■ **Data section**
━━━━━━━━━━

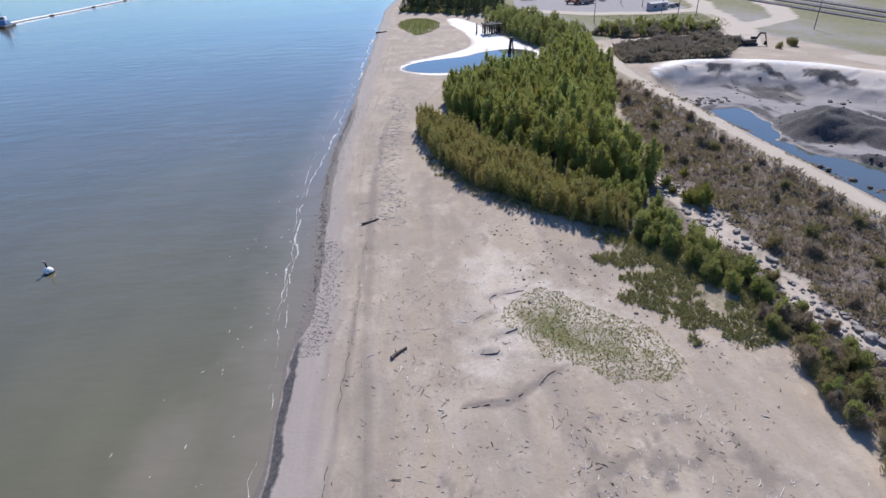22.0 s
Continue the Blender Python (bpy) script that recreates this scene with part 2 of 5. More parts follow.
def relief(x, y):
    """The height of the ground."""
    x, y = np.asarray(x, float), np.asarray(y, float)
    d = x - shore(y) + 0.5 * grain(y, y * 0, 9, 3) + 0.25 * grain(x, y, 2.5, 4)
    h = np.where(d < 0, np.maximum(0.07 * d, -4), 0.046 * np.minimum(d, 6) + 0.012 * np.clip(d - 6, 0, 14))
    h = h + 0.06 * smooth(88, 58, y) * smooth(8, 0, d)
    dry = smooth(3, 8, d)
    h = h + 0.06 * smooth(3.4, 4.2, d) * (1 + grain(x, y, 14, 9)) - 0.05 * np.exp(-((d - 5.2) / 0.5) ** 2) + 0.05 * np.exp(-((d - 8.5 - grain(y, y * 0, 25, 8)) / 0.7) ** 2)
    h = h + dry * (0.12 * grain(x, y, 17, 1) + 0.05 * grain(x, y, 3.1, 2) + 0.02 * grain(x, y, 1.0, 12, 2))
    # washed edges in the sand
    for line, step, reach in ((SCARP, 0.18, 5), (FAN, 0.13, 9), (TONGUE, 0.08, 2), (WASH, 0.24, 3), (WASH2, 0.2, 3), (WASH3, 0.2, 2), (WASH4, 0.16, 2), (EDGE, 0.45, 6)):
        b, s, a = beside(x + 0.35 * grain(x, y, 1.6, 21), y + 0.35 * grain(x, y, 1.6, 22), line)
        fade = smooth(0, 0.08, a) * smooth(1, 0.92, a)
        h = h + fade * step * np.where(s > 0, smooth(0, 0.25, b) * np.exp(-b / reach), -0.25 * np.exp(-b / 1.2))
    # bank towards the haul road
    up = smooth(34, 53, x) * smooth(30, 75, y)
    h = h + 1.1 * up * smooth(330, 250, y) + 0.95 * up * grain(x, y, 3.4, 5) * (x < 56) * (y < 262)
    b, s, a = beside(x, y, ROAD)
    on = smooth(3.6, 1.8, b)
    h = h * (1 - on) + on * (1.9 * smooth(20, 70, y) * smooth(320, 255, y) + 0.7 + 0.03 * grain(x, y, 2, 6))
    # the pit with its pond and heaps
    i = inside(x + 1.5 * grain(x, y, 9, 31), y + 1.5 * grain(x, y, 9, 32), PIT)
    broad = 5 + 8 * smooth(66, 82, x)
    rim = smooth(-9, 0, i) * smooth(75, 95, x + 0.25 * (y - 200)) * 1.3 * smooth(100, 150, y) * (b > 4)
    h = h + rim
    w = smooth(0, 1, np.clip(i / broad + 0.12 * grain(x, y, 5, 33), 0, 1))
    floor_h = -2.0 + 0.3 * grain(x, y, 8, 34) + 0.12 * grain(x, y, 2.2, 35)
    p = inside(x + 1.6 * grain(x, y, 6, 36), y + 2.6 * grain(x, y, 7, 37), POND)
    floor_h = floor_h - 0.9 * smooth(-0.5, 2.0, p) + 0.75 * smooth(0.45, 0.75, grain(x, y * 0.55, 7, 38)) * (p > 0.5)
    for line in SPITS:
        b_s = beside(x + 0.9 * grain(x, y, 2.2, 44), y + 0.9 * grain(x, y, 2.2, 45), line)[0]
        floor_h = floor_h + 0.85 * np.exp(-(b_s / 0.75) ** 2) * (0.85 + 0.6 * grain(x, y, 1.8, 46))
    b_s = beside(x + 0.9 * grain(x, y, 3, 47), y, DARK_BANK)[0]
    floor_h = floor_h + 0.9 * np.exp(-(b_s / 1.8) ** 2)
    pool = np.hypot((x - 77) / 14, (y - 94) / 5.5)
    floor_h = floor_h + 0.35 * grain(x * 1.6, y * 0.35, 7, 39) * smooth(-2, -6, p)
    for mx, my, r, top, kind in MOUNDS:
        q = np.hypot(x - mx, y - my) / r * (1 + 0.22 * grain(x, y, 5, 40))
        floor_h = floor_h + top * (np.clip(1 - q, 0, 1) if kind else smooth(1, 0, q)) * (1 + 0.3 * grain(x, y, 2.8, 41) + 0.16 * grain(x, y, 1.3, 43))
    h = h * (1 - w) + w * floor_h
    sunk = smooth(1.15, 0.85, pool + 0.15 * grain(x, y, 5, 42))
    h = h * (1 - sunk) + sunk * -2.8
    # the lagoon
    l = inside(x + 0.8 * grain(x, y, 6, 51), y + 0.8 * grain(x, y, 6, 52), LAGOON)
    basin = smooth(-9, 0, l)
    h = h * (1 - basin) + basin * (0.36 - 0.5 * smooth(0, 3, l) + 0.25 * smooth(0, -9, l))
    t = smooth(0, 5, inside(x, y, ISLAND))
    h = h + 0.25 * t + 0.4 * smooth(0, 9, inside(x, y, FIELD))
    out = smooth(700, 1500, np.hypot(x, y))
    return np.where(d < 0, h, h * (1 - out) + 0.8 * out)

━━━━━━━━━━

■ **Problem**
Reproduce the material above in full and without alteration, but skip all pictures.

■ **Task response**
22.0 s
Continue the Blender Python (bpy) script that recreates this scene with part 2 of 5. More parts follow.
def relief(x, y):
    """The height of the ground."""
    x, y = np.asarray(x, float), np.asarray(y, float)
    d = x - shore(y) + 0.5 * grain(y, y * 0, 9, 3) + 0.25 * grain(x, y, 2.5, 4)
    h = np.where(d < 0, np.maximum(0.07 * d, -4), 0.046 * np.minimum(d, 6) + 0.012 * np.clip(d - 6, 0, 14))
    h = h + 0.06 * smooth(88, 58, y) * smooth(8, 0, d)
    dry = smooth(3, 8, d)
    h = h + 0.06 * smooth(3.4, 4.2, d) * (1 + grain(x, y, 14, 9)) - 0.05 * np.exp(-((d - 5.2) / 0.5) ** 2) + 0.05 * np.exp(-((d - 8.5 - grain(y, y * 0, 25, 8)) / 0.7) ** 2)
    h = h + dry * (0.12 * grain(x, y, 17, 1) + 0.05 * grain(x, y, 3.1, 2) + 0.02 * grain(x, y, 1.0, 12, 2))
    # washed edges in the sand
    for line, step, reach in ((SCARP, 0.18, 5), (FAN, 0.13, 9), (TONGUE, 0.08, 2), (WASH, 0.24, 3), (WASH2, 0.2, 3), (WASH3, 0.2, 2), (WASH4, 0.16, 2), (EDGE, 0.45, 6)):
        b, s, a = beside(x + 0.35 * grain(x, y, 1.6, 21), y + 0.35 * grain(x, y, 1.6, 22), line)
        fade = smooth(0, 0.08, a) * smooth(1, 0.92, a)
        h = h + fade * step * np.where(s > 0, smooth(0, 0.25, b) * np.exp(-b / reach), -0.25 * np.exp(-b / 1.2))
    # bank towards the haul road
    up = smooth(34, 53, x) * smooth(30, 75, y)
    h = h + 1.1 * up * smooth(330, 250, y) + 0.95 * up * grain(x, y, 3.4, 5) * (x < 56) * (y < 262)
    b, s, a = beside(x, y, ROAD)
    on = smooth(3.6, 1.8, b)
    h = h * (1 - on) + on * (1.9 * smooth(20, 70, y) * smooth(320, 255, y) + 0.7 + 0.03 * grain(x, y, 2, 6))
    # the pit with its pond and heaps
    i = inside(x + 1.5 * grain(x, y, 9, 31), y + 1.5 * grain(x, y, 9, 32), PIT)
    broad = 5 + 8 * smooth(66, 82, x)
    rim = smooth(-9, 0, i) * smooth(75, 95, x + 0.25 * (y - 200)) * 1.3 * smooth(100, 150, y) * (b > 4)
    h = h + rim
    w = smooth(0, 1, np.clip(i / broad + 0.12 * grain(x, y, 5, 33), 0, 1))
    floor_h = -2.0 + 0.3 * grain(x, y, 8, 34) + 0.12 * grain(x, y, 2.2, 35)
    p = inside(x + 1.6 * grain(x, y, 6, 36), y + 2.6 * grain(x, y, 7, 37), POND)
    floor_h = floor_h - 0.9 * smooth(-0.5, 2.0, p) + 0.75 * smooth(0.45, 0.75, grain(x, y * 0.55, 7, 38)) * (p > 0.5)
    for line in SPITS:
        b_s = beside(x + 0.9 * grain(x, y, 2.2, 44), y + 0.9 * grain(x, y, 2.2, 45), line)[0]
        floor_h = floor_h + 0.85 * np.exp(-(b_s / 0.75) ** 2) * (0.85 + 0.6 * grain(x, y, 1.8, 46))
    b_s = beside(x + 0.9 * grain(x, y, 3, 47), y, DARK_BANK)[0]
    floor_h = floor_h + 0.9 * np.exp(-(b_s / 1.8) ** 2)
    pool = np.hypot((x - 77) / 14, (y - 94) / 5.5)
    floor_h = floor_h + 0.35 * grain(x * 1.6, y * 0.35, 7, 39) * smooth(-2, -6, p)
    for mx, my, r, top, kind in MOUNDS:
        q = np.hypot(x - mx, y - my) / r * (1 + 0.22 * grain(x, y, 5, 40))
        floor_h = floor_h + top * (np.clip(1 - q, 0, 1) if kind else smooth(1, 0, q)) * (1 + 0.3 * grain(x, y, 2.8, 41) + 0.16 * grain(x, y, 1.3, 43))
    h = h * (1 - w) + w * floor_h
    sunk = smooth(1.15, 0.85, pool + 0.15 * grain(x, y, 5, 42))
    h = h * (1 - sunk) + sunk * -2.8
    # the lagoon
    l = inside(x + 0.8 * grain(x, y, 6, 51), y + 0.8 * grain(x, y, 6, 52), LAGOON)
    basin = smooth(-9, 0, l)
    h = h * (1 - basin) + basin * (0.36 - 0.5 * smooth(0, 3, l) + 0.25 * smooth(0, -9, l))
    t = smooth(0, 5, inside(x, y, ISLAND))
    h = h + 0.25 * t + 0.4 * smooth(0, 9, inside(x, y, FIELD))
    out = smooth(700, 1500, np.hypot(x, y))
    return np.where(d < 0, h, h * (1 - out) + 0.8 * out)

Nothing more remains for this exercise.